One future area of growth for quiz shows in the era of cable television, then, seems to be the creation of this type of "signature show" that appeals to the relatively narrowly defined target audience of specific cable channels. Jeopardy and Wheel of Fortune, then, notable examples to be sure, remain as the primary representatives of the quiz show genre, small legacy for one of the more powerful and popular forms of television.

-Olaf Hoerschelmann


Barnouw, E. A History Of Broadcasting In The United States: Volume III--The Image Empire. New York: Oxford University Press, 1970.

Boddy, W. Fifties Television: The Industry and its Critics. Urbana, Illinois: University of Illinois Press, 1990.

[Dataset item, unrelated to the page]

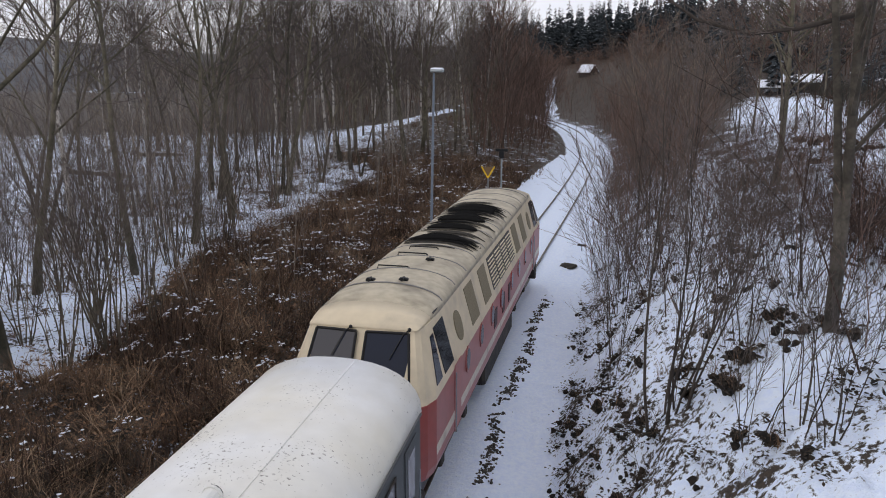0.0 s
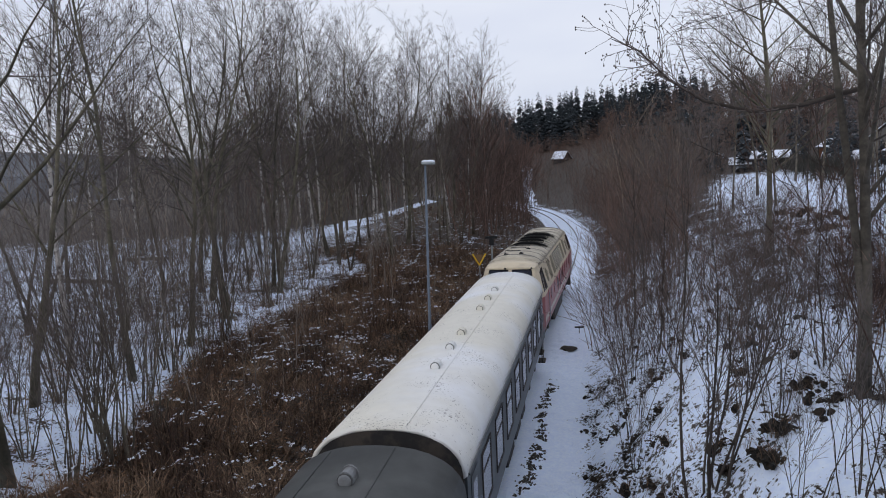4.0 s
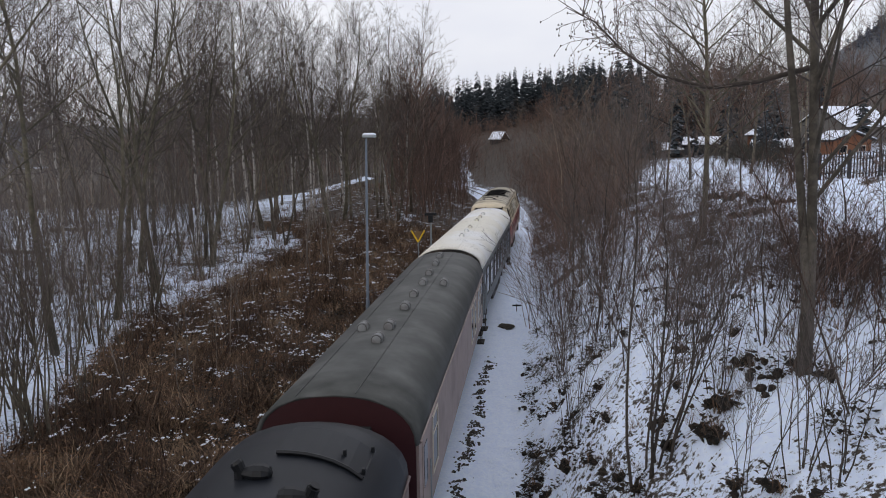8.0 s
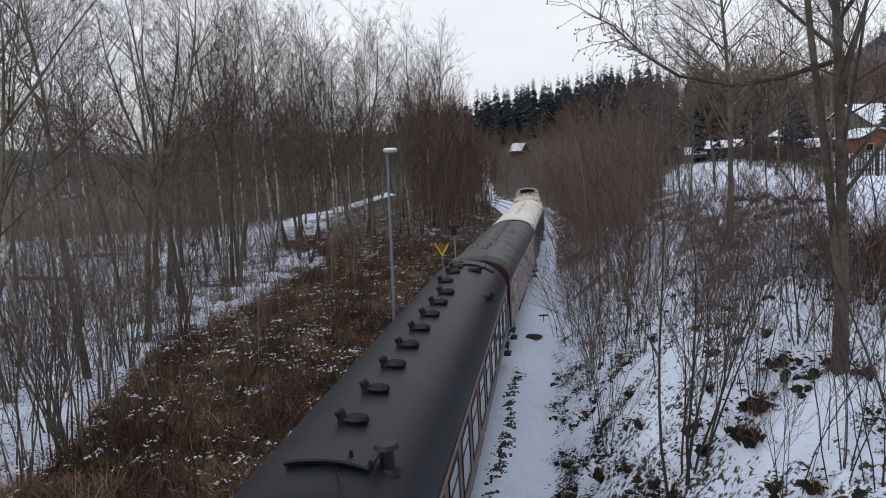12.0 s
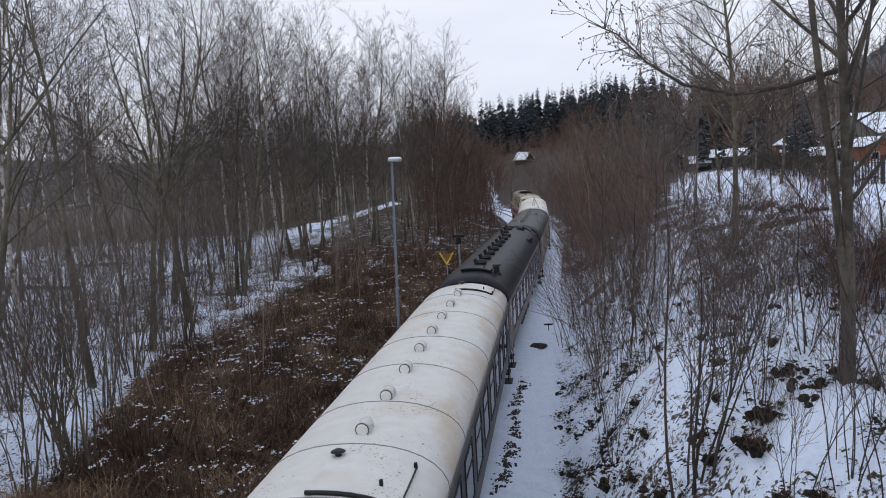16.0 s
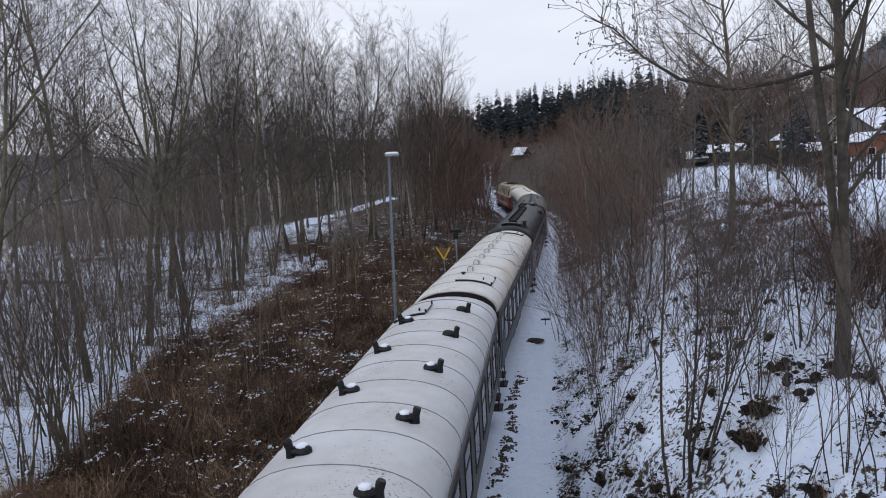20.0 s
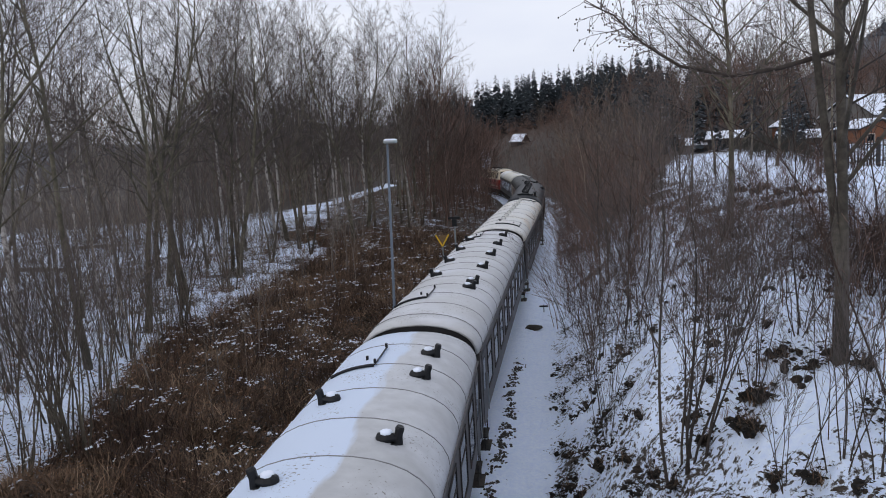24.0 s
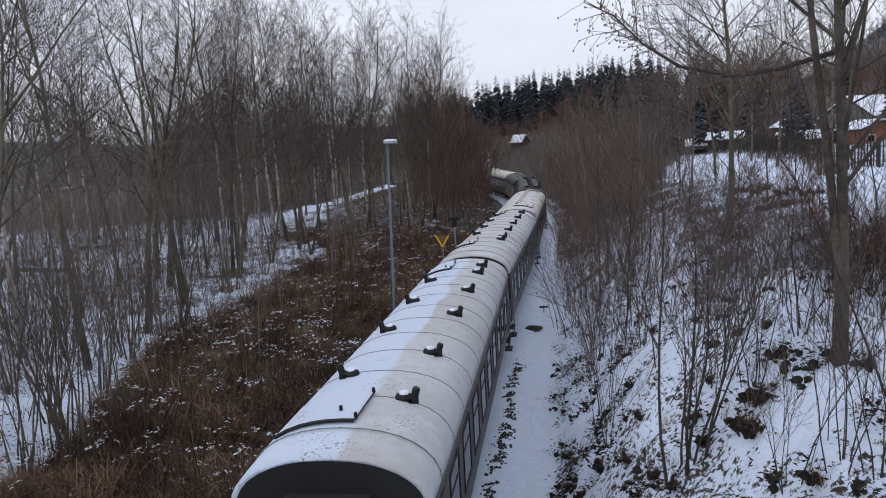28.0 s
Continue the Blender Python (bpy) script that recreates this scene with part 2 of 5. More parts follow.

Fabe, M. TV Game Shows. Garden City, New York: Doubleday, 1979.

Fiske, J. Television Culture. London: Routledge, 1987.

Graham, J. Come on Down!!!: The TV Game Show Book. New York: Abbeville Press, 1988.

Schwartz, D., S. Ryan, and F. Wostbrock. The Encyclopedia of Television Game Shows. New York: Zoetrope, 1987.

Shaw, P. "Generic Refinement On The Fringe: The Game Show." Southern Speech Communication Journal (Winston-Salem, North Carolina), 1987.

Stone, J., and T. Yohn. Prime Time And Misdemeanors: Investigating The 1950s TV Quiz Scandal--A D.A.'s Account. New Brunswick, New Jersey: Rutgers University Press, 1992.